University researchers are working in partnership with two local authorities on studies to help protect natural assets within a multi-billion-pound development region, thanks to funding from an Oxford Policy Engagement Network (OPEN) Fellowship.
Alison Smith, Senior Research Associate at the Environmental Change Institute, won a fellowship that enabled her to form a partnership with Oxfordshire County Council and Cherwell District Council (CDC). Together, the team is delivering critical ecosystem studies to inform plans for the county, which forms part of the Oxford to Cambridge Growth Arc. The arc is one of the UK’s biggest growth areas, and will include the delivery of hundreds of thousands of homes across five counties, as well as East-West Rail and a proposed £1.4bn expressway.
Led by Alison, the team is creating ‘Natural Capital Maps’ showing the ecosystem value of the land in Oxfordshire, including along the proposed routes for the Expressway. Unlike previous maps, which focused on high-ecological value sites such as nature reserves and Conservation Target Areas, the partnership’s work shows the ecosystem value of all the land in Oxfordshire, including farmland and domestic gardens. This land delivers a range of services that support health, wellbeing, local identity, as well as biodiversity.
The project, which included consulting with four other district councils, involved:
- Creating a base map that merged detailed Ordnance Survey maps with maps of different habitats for plants and animals from the Thames Valley Environmental Record Centre
- Developing a scoring matrix to assess the value of each area of habitat for delivering 18 different ‘ecosystem services’ for people, such as flood protection, climate regulation and natural spaces for recreation This exercise built on a project for Natural England, and work previously carried out with CDC where a team developed a toolkit for sustainable development in Bicester, including at the UK’s only Eco-Town.
- Applying the scores to the base maps to show the value of the land for delivering multiple services for people.
Benefits of the research:
The new resources will give decision makers in Oxfordshire a new, co-ordinated and independently evaluated view of natural assets in areas where housing and infrastructure development is being planned, including the Expressway.
- They could help to show the value of protecting and restoring green infrastructure such as recreational spaces, woodlands, ponds, wetlands and river corridors – which support biodiversity as well as providing benefits for people
- The research will form part of the evidence base for a Joint Statutory Spatial Plan (JSSP) under development for Oxfordshire, which will set the strategic direction for planning to 2050
- The team has also agreed to make resources available for public use.

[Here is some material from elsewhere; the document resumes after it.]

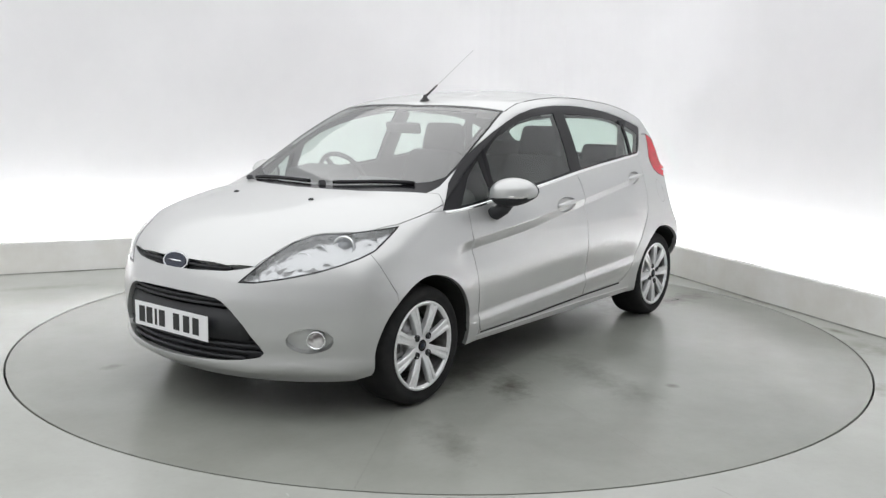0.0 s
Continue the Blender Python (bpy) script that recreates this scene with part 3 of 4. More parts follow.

Nick Mottram, Environment Strategy Manager at Oxfordshire County Council, said:
'We are pleased to have had the opportunity to work with Alison Smith on this OPEN project. It has given us a new way to look at the environmental assets we have across the county and is re-shaping how we look at future development and the environmental impacts and opportunities this will bring. It helps to highlight that almost all undeveloped land makes some form of environmental contribution.
'Understanding what specifically this contribution is and how it varies spatially across the county is important if we are to make good, long-term, land use planning decisions. This work will shape how we and others think about and plan for natural capital into the future and has been well received by members of the Oxfordshire Growth Board. I expect it will find many other applications beyond its current focus on the Oxfordshire Plan 2050.'
With long-term relationships and partnerships with local authorities, and alignment of research and policy making, the project on the Oxford to Cambridge Growth Arc is an example of successful engagement between researchers and policy makers.